=== Recorded information ===
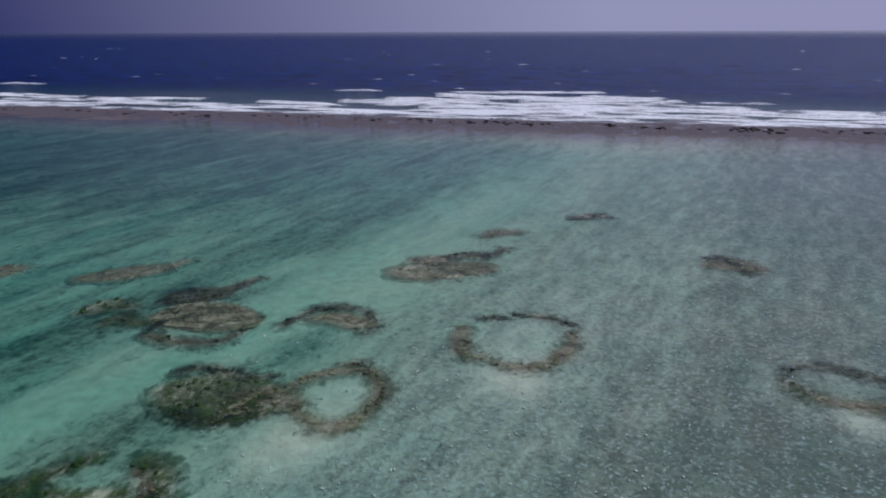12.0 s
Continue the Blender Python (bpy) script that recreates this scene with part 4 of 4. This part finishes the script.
for cx, spread, count in ((186, 8, 26), (140, 22, 16), (230, 26, 22), (75, 22, 26), (95, 12, 10), (40, 14, 8), (-60, 60, 16), (-180, 60, 14), (10, 30, 8)):
    for k in range(count):
        x = cx + spread * rng.normal() * 0.6
        boulder(x, crest_y(x) - 7 + 3.4 * rng.normal(), rng.uniform(0.35, 1.15) * (1.25 if cx == 186 else 1))


def foam(name, label, x0, x1, off, half, height, holes, seed, group, lean=0.0, cell=1.3):
    """A run of white water along the crest, off metres to seaward, thinning out in ragged gaps."""
    gx, gy = np.arange(x0, x1, cell), np.arange(-half - 4, half + 4, cell)
    GX, GY = np.meshgrid(gx, gy)
    mid = (x0 + x1) / 2
    ends = np.minimum(GX - x0, x1 - GX)
    d = half * (0.75 + 0.35 * fbm(GX, GY * 0, 22, 2, seed)) - np.abs(GY + 5 * fbm(GX, GY * 0, 34, 2, seed + 1)) + 1.6 * fbm(GX / 2.5, GY, 5, 3, seed + 2)
    d = np.minimum(d, ends * 0.25)
    if holes:
        d = np.minimum(d, (fbm(GX / 3.5, GY, 4, 3, seed + 3) + 0.7 - 1.5 * holes) * 4)
    z = 0.10 + height * smooth(0, half * 0.8, d) * (1 + 0.35 * fbm(GX, GY, 6, 3, seed + 4)) + 0.05 * fbm(GX, GY, 3, 2, seed + 5)
    X2 = GX
    Y2 = crest_y(GX) + off + GY + lean * (GX - mid)
    co = np.stack([X2 - mid, Y2 - crest_y(mid) - off, z], 2).reshape(-1, 3)
    nx = len(gx)
    k = (np.arange(len(gy) - 1)[:, None] * nx + np.arange(nx - 1)[None, :]).ravel()
    quads = np.stack([k, k + 1, k + nx + 1, k + nx], 1)
    quads = quads[(d.ravel() > -1.5)[quads].all(1)]
    if not len(quads):
        return None
    used, flat = np.unique(quads, return_inverse=True)
    me = bpy.data.meshes.new(name)
    me.from_pydata(co[used].tolist(), [], flat.reshape(-1, 4).tolist())
    me.polygons.foreach_set("use_smooth", np.ones(len(me.polygons), bool))
    give(me, "growth", d.ravel()[used])
    me.materials.append(FOAM)
    ob = new(name, me)
    ob.location = (mid, crest_y(mid) + off, 0)
    return tagged(ob, label, "wave", group)


# the wash that runs over the crest
for k, x in enumerate(range(-420, 420, 70)):
    foam("surf_wash", "thin white wash running over the reef crest", x, x + 78, 14, 9, 0.05, 0.30, 300 + k, "surf wash")
    foam("surf_foam", "thick white foam along the reef crest", x - 20, x + 66, 32 + 6 * math.sin(k * 1.9), 10 if x < -20 else 14, 0.35, 0.14, 340 + k, "surf foam")
# breakers further out
for k, (x0, x1, off, half, holes) in enumerate(((-330, -285, 92, 5, 0.05), (-305, -262, 150, 4, 0.1), (-290, -180, 66, 8, 0.1), (-175, -95, 62, 7, 0.12), (-20, 14, 140, 3, 0.1), (18, 84, 88, 9, 0.1), (60, 166, 150, 8, 0.1), (50, 160, 118, 12, 0.2), (145, 195, 128, 8, 0.15), (205, 246, 106, 4, 0.05), (180, 232, 62, 6, 0.1), (232, 300, 66, 10, 0.2), (300, 380, 70, 8, 0.2), (-60, 0, 58, 6, 0.15), (100, 200, 96, 14, 0.25), (-10, 60, 72, 9, 0.2))):
    foam("breaking_wave", "white breaking wave outside the reef crest", x0, x1, off, half * 1.5, 0.9, holes, 400 + k, "breaking waves", 0.14 * math.sin(k * 2.3))
# thin foam left between the breakers
for k, (x0, x1, off, half) in enumerate(((15, 130, 74, 24), (110, 225, 68, 20), (200, 320, 50, 11), (60, 190, 112, 20), (-230, -120, 46, 8), (-100, -10, 42, 8), (40, 170, 52, 18))):
    foam("surf_foam", "thin lacy foam between breaking waves", x0, x1, off, half, 0.1, 0.16, 460 + k, "surf foam")
# whitecaps
rng = np.random.RandomState(23)
for k in range(44):
    off = 130 + 900 * rng.uniform(0, 1) ** 1.5
    x = rng.uniform(-0.62, 0.62) * (off + 480) + 40
    long = rng.uniform(4, 10) * (1 + off / 900)
    foam("whitecap", "small whitecap on the open sea", x, x + long, off, 1.7, 0.3, 0.0, 500 + k, "whitecaps", 0.0, 0.8)


# ---- stones and rubble strewn on the sand flat ----
def strewn(name, label, category, material, count, seed, x0, x1, y0, reach, least, most):
    """Many small lumps lying about on the bed, just awash."""
    rng = np.random.RandomState(seed)
    stone = lump(3, 2, 6)
    shape = np.array([v.co for v in stone.vertices])
    pattern = np.array([tuple(p.vertices) + (p.vertices[0],) * (4 - len(p.vertices)) for p in stone.polygons])
    verts, faces = [], []
    for k in range(count):
        x, y = rng.uniform(x0, x1), y0 + reach * rng.uniform(0, 1) ** 1.2
        size = least + (most - least) * rng.uniform(0, 1) ** 3
        turn = rng.uniform(0, math.pi)
        c, w = math.cos(turn), math.sin(turn)
        p = shape * (size * rng.uniform(1, 2.4), size * 0.8, size * 0.35)
        low = len(verts)
        verts += [(x + a * c - b * w, y + a * w + b * c, h - 0.01) for a, b, h in p]
        faces += [tuple(dict.fromkeys(int(low + i) for i in f)) for f in pattern]
    me = bpy.data.meshes.new(name)
    me.from_pydata(verts, [], faces)
    me.materials.append(material)
    return tagged(new(name, me), label, category, kind="stuff")


strewn("loose_stones", "small dark stones strewn over the sandy flat", "stones", ROCK, 350, 41, -70, 150, 70, 250, 0.08, 0.17)
# pale lumps: coral rubble, and added flecks in place of sun glints
strewn("loose_rubble", "small pale rubble pieces, some standing in for sun glints", "rubble", GLINT_RUBBLE, 6600, 43, 18, 130, 72, 160, 0.05, 0.15)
===
Problem requirements:
Repeat, word for word, only the lines from the line holding "Continue the Blender" through the line holding "boulder(x, crest_y(x) - 7", with both of those lines included.

Final result:
Continue the Blender Python (bpy) script that recreates this scene with part 4 of 4. This part finishes the script.
for cx, spread, count in ((186, 8, 26), (140, 22, 16), (230, 26, 22), (75, 22, 26), (95, 12, 10), (40, 14, 8), (-60, 60, 16), (-180, 60, 14), (10, 30, 8)):
    for k in range(count):
        x = cx + spread * rng.normal() * 0.6
        boulder(x, crest_y(x) - 7 + 3.4 * rng.normal(), rng.uniform(0.35, 1.15) * (1.25 if cx == 186 else 1))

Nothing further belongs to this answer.